Members of the community must determine what they want their school system to be in the coming years, and to let local leaders know how education funds should be spent according to those priorities, Harford County Public Schools officials stressed again and again Monday.
"It really does boil down to what the community wants ... It's only when you are heard that we truly understand what it is that you want," school board member Robert Frisch said.
Frisch, his fellow board members, along with Interim Superintendent Barbara Canavan and other top officials in Harford County Public Schools' central office, hosted a two-hour roundtable with community leaders at Edgewood High School Monday evening.
Twelve leaders of various community and business groups, including the Abingdon, Edgewood and Jarrettsville/Norrisville community councils, the Harford County NAACP and the Aberdeen Chamber of Commerce, attended.
Ten members of the public, who were not allowed to comment, sat and listened to the proceedings.
Board President Nancy Reynolds said the local school system could go through a number of changes in the next five years.
"As a business community, as a faith-based community, as a community, what do you want... we need your input in order to make that decision," she said.
Reynolds told the attendees that "everything's going to be on the table."
The community leaders suggested a variety of methods of saving and raising money, such as consolidating schools, leasing property owned by the school system and looking into more affordable employee retirement and health benefits.
"I think every first dollar needs to be delivered to the classroom, and then you need to work off that," said Bill Seccurro, chairman of the Harford Business Roundtable for Education.
Sandra Monaco-Burton, president of the Harford County Council of PTAs, said school officials must find the money for initiatives such as implementing Common Core State Standards and the PARCC electronic standardized tests, initiatives that cost millions of dollars.
"We need to find a substantial way to save money," she said.
Monaco-Burton also noted tax increases might not gain traction among Harford County residents dealing with the current economic climate, especially those who must pay higher premiums for health insurance under new federal health care laws.
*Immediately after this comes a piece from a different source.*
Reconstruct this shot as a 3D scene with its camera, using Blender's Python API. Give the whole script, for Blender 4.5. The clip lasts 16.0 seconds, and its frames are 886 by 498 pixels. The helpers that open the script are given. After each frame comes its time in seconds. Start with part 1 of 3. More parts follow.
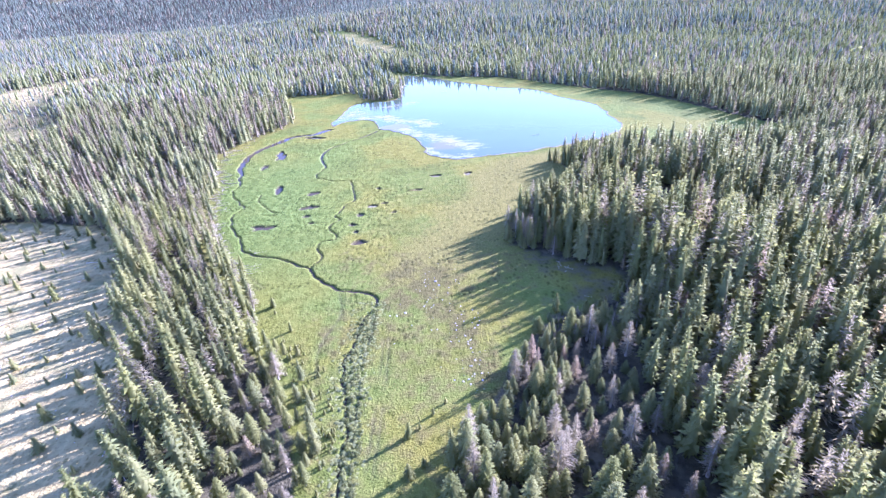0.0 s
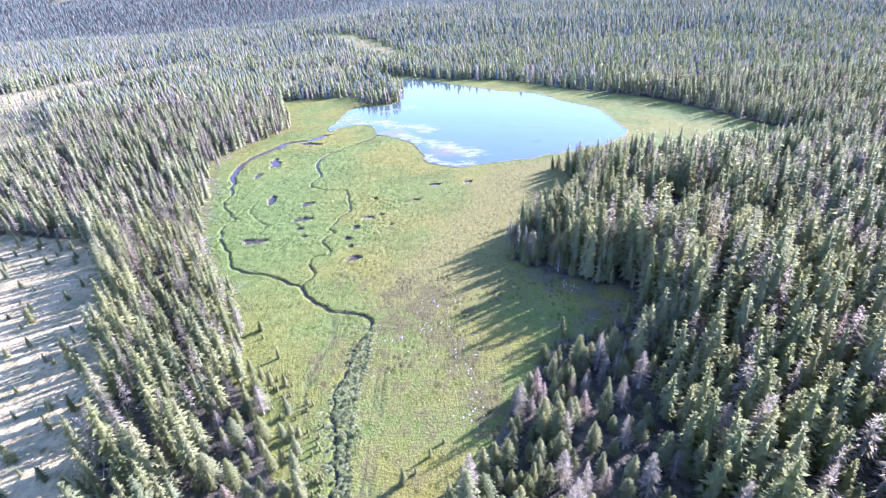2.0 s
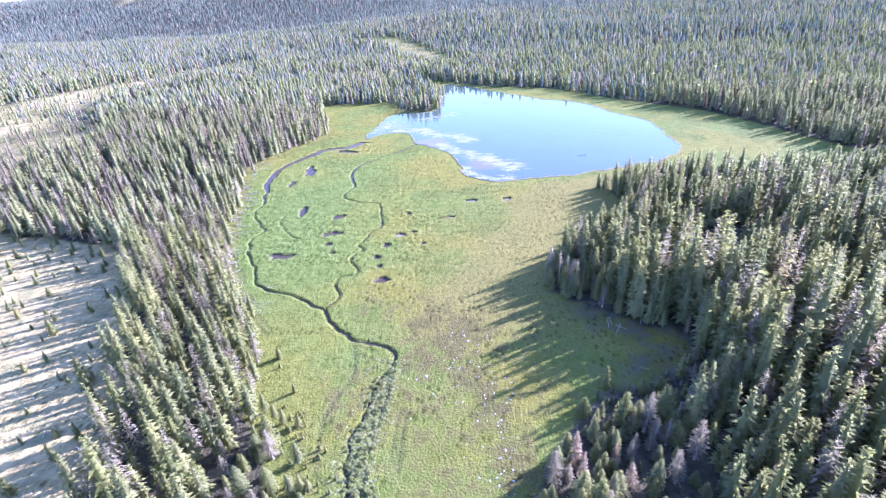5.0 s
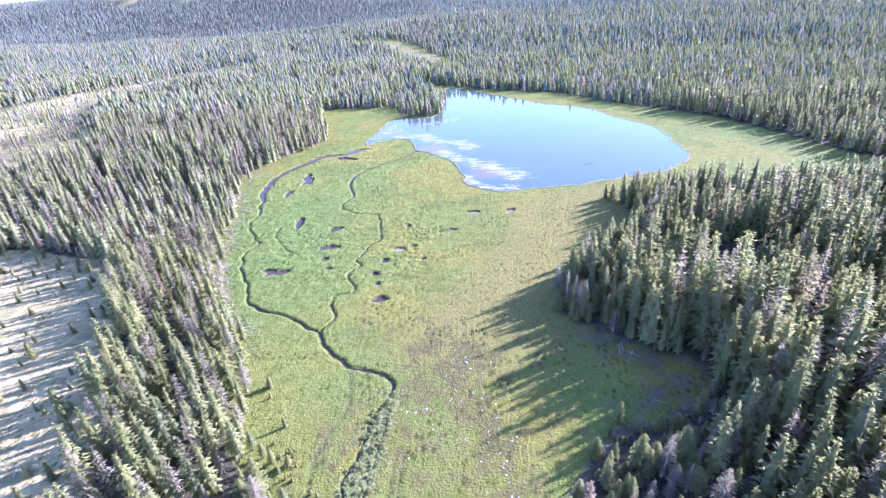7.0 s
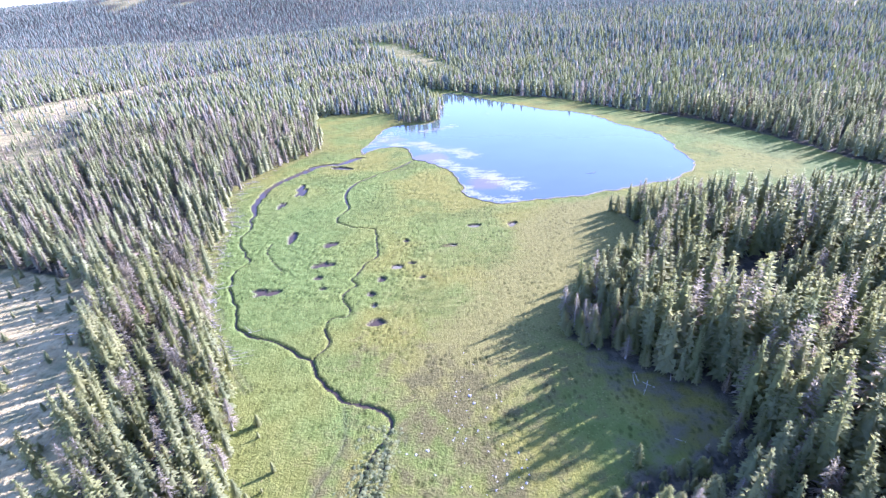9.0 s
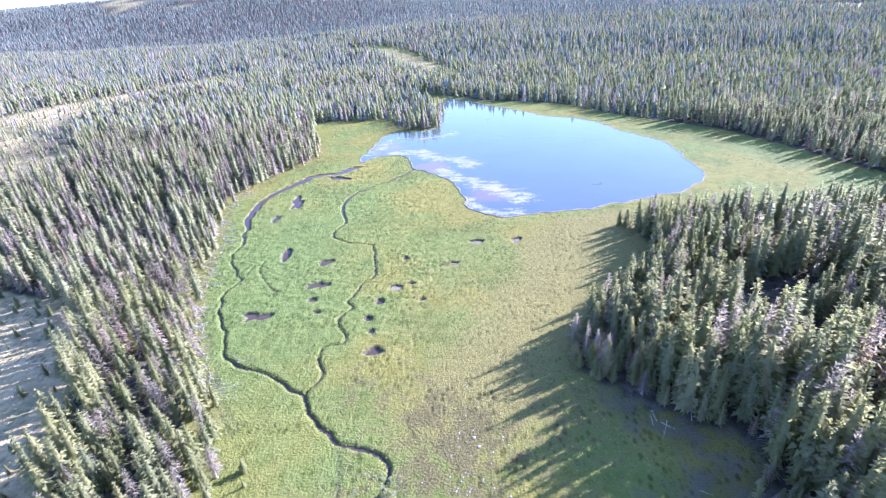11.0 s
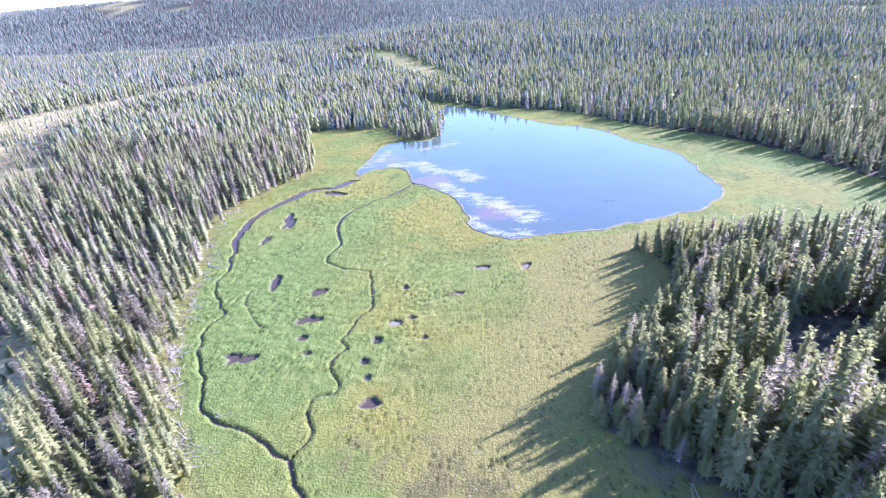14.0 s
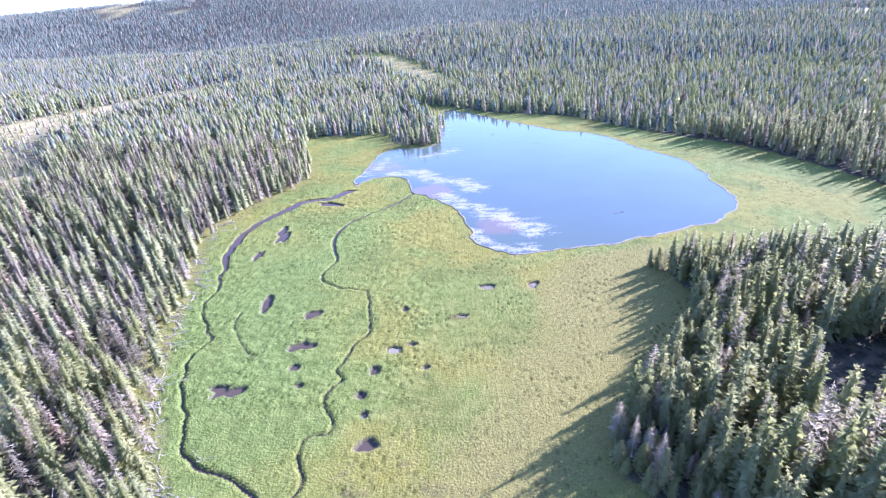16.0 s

"This economic climate, the timing is horrible because we are all now being asked to enroll for our health benefits," she said.
Teri Kranefeld, manager of communications, Joe Licata, director of administration and James Jewell, assistant superintendent for business services, also spoke about the budget challenges facing the school system as officials deal with increased costs of doing business and unfunded mandates from the state and federal government.
Unfunded mandates include requirements such as providing transportation to homeless students – out of the county in some cases – educating youths in the custody of the state's Department of Juvenile Services and providing pre-kindergarten services to children.
School officials said the costs are shared with the state and federal governments, but the county school system ends up picking up the lion's share of the price tag.
The school system must also deal with Common Core and PARCC testing.
They also reiterated what they had presented in public input sessions earlier in the fall, when they unveiled an online tool that allows members of the public to design a budget for the upcoming 2014-2015 fiscal year with up-to-date revenue and cost figures.
Users cannot push the "submit" button until they have created a balanced budget.
"Use the home test," Licata said. "This is no different than your checkbook at home."
He noted the school system must handle a budget of about $400 million, but the principles of balancing income and expenses, as one does with a household budget, remain the same.
The Board of Education will also host five public meetings in January, and people can send their ideas via e-mail to firstname.lastname@example.org.
Board member James Thornton noted that "the model for public education in Maryland" is based on cooperation among local and state agencies.
Board members also stressed that the Board of Education is not a "funding authority," that its members cannot raise revenue.
"We'll never be able to self-fund to the extent that we would like to," Thornton said.
He asked audience members to consider "what is the investment that we're willing to make for the future of this county."